PHYCS 498CQM: Homework 3

1. Problem constructed by Markus Holzmann on the self-consistent Gross-Pitaevski equation for Bose condensation.
2. In a Hartree-Fock or DFT program one generally needs a starting guess for the wavefunctions or the density. One choice are the variational hydrogenic-like orbitals described in Thijssen Ch 3. More explicitly, Koonin (Project 3) and the description of the method, p. 76-77, describes trial orbitals that have the form of hydrogenic orbitals with an effective charge. In the program a way to find the effective charge ZSTAR is given at the bottom of page 435. Work out analytically why this method to find the optimal hydrogenic starting orbital is the one that satisfies the virial theorem and simultaneously is the gives the minimum total energy for this class of orbitals.
3. Using the class atomic codes carry out HF calculations for H, He, C, and Ne. For H and C treat both spin-restricted and spin-unrestricted, and compare the results for the total energies.

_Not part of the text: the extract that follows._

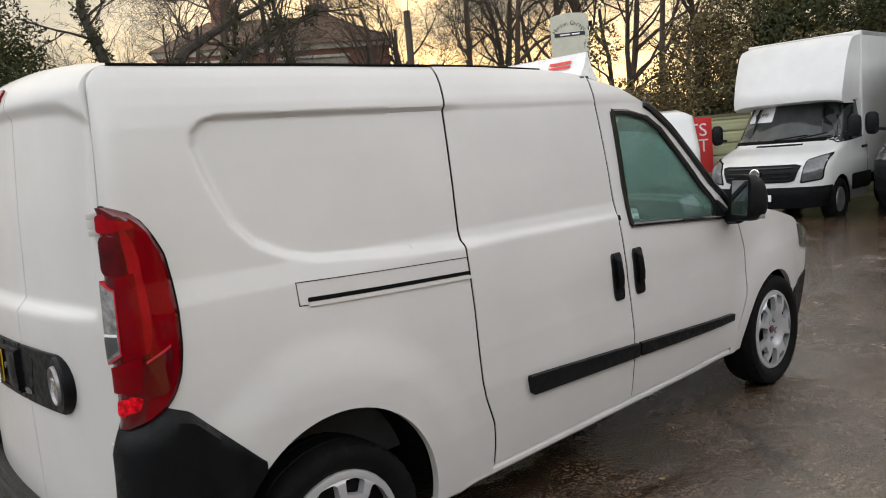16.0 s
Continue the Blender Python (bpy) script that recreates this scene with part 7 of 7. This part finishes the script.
# ---------- signs and pole ----------
def garage_sign():
    s = thing("garage_sign", pose(-17.25, -7.12, 0, 0, 0, math.degrees(math.atan2(12.8, 17.8)) + 90), "pale green-grey arched sign board on a post with dark lettering", "sign")
    bm = bmesh.new()
    out = [(-0.5, 2.6), (0.5, 2.6), (0.5, 4.72)] + [(0.5 * math.cos(a), 4.72 + 0.10 * math.sin(a)) for a in np.linspace(0.2, 2.94, 9)] + [(-0.5, 4.72)]
    vs = [bm.verts.new((x, 0, z)) for x, z in out]
    fc = bm.faces.new(vs)
    ex = bmesh.ops.extrude_face_region(bm, geom=[fc])
    bmesh.ops.translate(bm, verts=[e for e in ex["geom"] if isinstance(e, bmesh.types.BMVert)], vec=(0, 0.10, 0))
    part("board", bm, M["signcream"], s, smooth=False)
    for x in (-0.38, 0.38):
        tube_part("post", [(x, 0.05, 0), (x, 0.05, 2.65)], 0.05, M["cladtrim"], s)
    for k, c in enumerate("Horton Garage"):
        a = (k - 6) * 8.6
        if c != " ":
            lettering(c, 0.165, M["ink"], s, pose(0.50 * math.sin(radians(a)), -0.004, 4.06 + 0.50 * math.cos(radians(a)), 90, 0, 0) @ pose(0, 0, 0, 0, 0, -a), squeeze=0.85)
    part("dark_band", box_bm((-0.4, -0.012, 4.22), (0.4, -0.002, 4.32)), M["ink"], s, smooth=False)
    bars([0.26, 0.2], 0.035, 0.05, M["inkwhite"], s, pose(0, -0.013, 4.27, 90, 0, 0))
    part("lamp", box_bm((0.50, -0.06, 4.42), (0.60, 0.04, 4.56), 0.01), M["plastic"], s)


garage_sign()


def let_sign():
    s = thing("red_letting_sign", pose(fence_x(-2.55) + 0.145, -2.55 + 0.138, 0.0, 0, 0, 133.55), "red sign board with white capital letters on the fence", "sign")
    part("board", box_bm((-0.62, -0.02, 0.62), (0.62, 0.02, 1.72), 0.004, 1), M["signred"], s)
    lettering("UNITS", 0.36, M["inkwhite"], s, pose(0, -0.022, 1.47, 90, 0, 0), squeeze=1.05)
    lettering("TO LET", 0.36, M["inkwhite"], s, pose(0, -0.022, 1.16, 90, 0, 0), squeeze=0.92)
    bars([0.3, 0.2], 0.05, 0.06, M["inkwhite"], s, pose(0, -0.022, 0.85, 90, 0, 0))
    for x in (-0.5, 0.5):
        part("post", box_bm((x - 0.03, 0.022, -0.2), (x + 0.03, 0.08, 1.7)), M["wood"], s, smooth=False)


let_sign()


def pole():
    p = thing("wooden_pole", pose(-20.7, -17.5, -0.2), "weathered wooden utility pole with wires", "pole")
    tube_part("shaft", [(0, 0, 0), (0, 0, 4), (0, 0, 7.2)], [0.17, 0.15, 0.13], M["wood"], p, 12)
    for dz, ex in ((6.9, (22, 26, 9.0)), (6.6, (26, 18, 8.6)), (6.9, (-18, -24, 8.8))):
        pts = []
        for i in range(15):
            q = i / 14
            pts.append(Vector((0, 0, dz)).lerp(Vector(ex), q) - Vector((0, 0, 0.6 * 4 * q * (1 - q))))
        tube_part("wire", pts, 0.012, M["gap"], p, 4)


pole()


# ---------- litter on the asphalt ----------
def litter():
    rng = random.Random(21)
    V, F = [], []
    for _ in range(170):
        x, y = rng.uniform(-13, 2.5), rng.uniform(-4, 8.5)
        if -5.8 < x < -0.7 and 1.9 < y < 3.9:
            continue
        s = rng.uniform(0.012, 0.03)
        a = rng.uniform(0, 6.28)
        z = ground_z(x) + 0.004
        o = len(V)
        for k, (u, w, h) in enumerate(((-1, 0, 0.003), (0, 0.5, 0.0), (1, 0, 0.006), (0, -0.5, 0.0))):
            V.append(Vector((x + s * (u * math.cos(a) - w * math.sin(a)), y + s * (u * math.sin(a) + w * math.cos(a)), z + h)))
        F.append((o, o + 1, o + 2, o + 3))
    ob = hang("leaf_litter", mesh_of("leaf_litter", V, F, M["leaf_litter"], smooth=False, fix=False))
    tagged(ob, "scattered fallen leaves and pale bits on wet asphalt", "leaves", kind="stuff")


def twigs():
    """Fallen twigs lying on the wet asphalt."""
    rng = random.Random(5)
    lying = [(-3.27, 1.17, 0.95, 0.17), (-4.13, 1.05, 1.8, 0.30), (-4.05, 1.35, 0.8, 0.14), (-3.85, 0.90, 0.2, 0.22), (-3.62, 0.98, 2.2, 0.12), (-4.55, 1.55, 0.5, 0.20), (-2.95, 0.95, 1.4, 0.10)]
    lying += [(rng.uniform(-7.5, -1.0), rng.uniform(4.3, 6.2), rng.uniform(0, 6.28), rng.uniform(0.05, 0.12)) for _ in range(6)]
    for k, (x, y, a, l) in enumerate(lying):
        pts = []
        for i in range(6):
            q = i / 5 - 0.5
            bend = 0.09 * math.sin(i * 1.1 + 2.3 * k)
            pts.append(Vector((x + l * (q * math.cos(a) - bend * math.sin(a)), y + l * (q * math.sin(a) + bend * math.cos(a)), ground_z(x) + 0.006)))
        ob = hang("twig", mesh_of("twig", *tube(pts, [0.003, 0.0042, 0.0045, 0.004, 0.003, 0.0015], 5), M["bark"]))
        tagged(ob, "thin dark fallen twig on wet asphalt", "twig", "fallen twigs")


twigs()
M["leaf_litter"] = leaf_mat("fallen_leaf", (0.05, 0.028, 0.012), (0.30, 0.22, 0.13))
litter()


# ---------- a further white van by the letting sign ----------
def far_van():
    v = thing("white_delivery_van", place(-13.6, -1.7, -46), "white small delivery van parked by the fence", "van")
    b = Body(half=[(0.25, 0.8), (0.5, 0.88), (0.9, 0.90), (1.2, 0.87), (1.75, 0.76), (1.86, 0.68), (1.90, 0.55)],
             rear=[(0.25, 0.05), (1.2, 0.03), (1.8, 0.1), (1.9, 0.25)],
             front=[(0.25, 4.2), (0.6, 4.3), (0.9, 4.2), (1.05, 3.7), (1.15, 3.4), (1.65, 2.75), (1.83, 2.4), (1.9, 2.1)],
             zlow=0.25, ztop=1.9, axles=(0.75, 3.45), wheel_r=0.31, arch=0.36, corner=(0.12, 0.12, 0.45, 0.3), crown=(0.03, 0.16))
    b.build(v, M["white2"])
    put(v, b, "windscreen", "nose", [(-0.72, 1.18), (0.72, 1.18), (0.64, 1.74), (-0.64, 1.74)], "screen")
    put(v, b, "front_bumper", "nose", [(-0.84, 0.27), (0.84, 0.27), (0.86, 0.6), (-0.86, 0.6)], "plastic", off=0.02, n=(6, 20))
    put(v, b, "cab_window", "side", [(2.0, 1.16), (3.2, 1.12), (2.7, 1.66), (2.02, 1.68)], "screen")
    for sg in (1, -1):
        put(v, b, "headlamp", "nose", [(sg * 0.5, 0.74), (sg * 0.8, 0.76), (sg * 0.78, 0.95), (sg * 0.52, 0.9)], "headlens")
    for ax in b.axles:
        for sg in (1, -1):
            wheel(v, ax, sg * (b.hw(0.35) - 0.09), sg, 0.31, 0.185, 0.20, "steel", 12)


far_van()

4. Using the class DFT atomic codes (presently limited to spin-independent DFT) carry out calculations for H, He, C, and Ne. Compare with HF and the NIST site that lists DFT results (see link on class notes.) (The output of the class code at present lists "exchange energy" that really is "exchange correlation energy". Compare this number specifically with the NIST site for each element.

EXTRA - NOT Required
5. Using the GAUSSIAN code carry out calculations for these elements, comparing A) different basis sets, and B) HF, LDA, and The BLYP gradient approximation (GGA) functional. Compare with the class codes that solve the problem more accurately on a radial grid.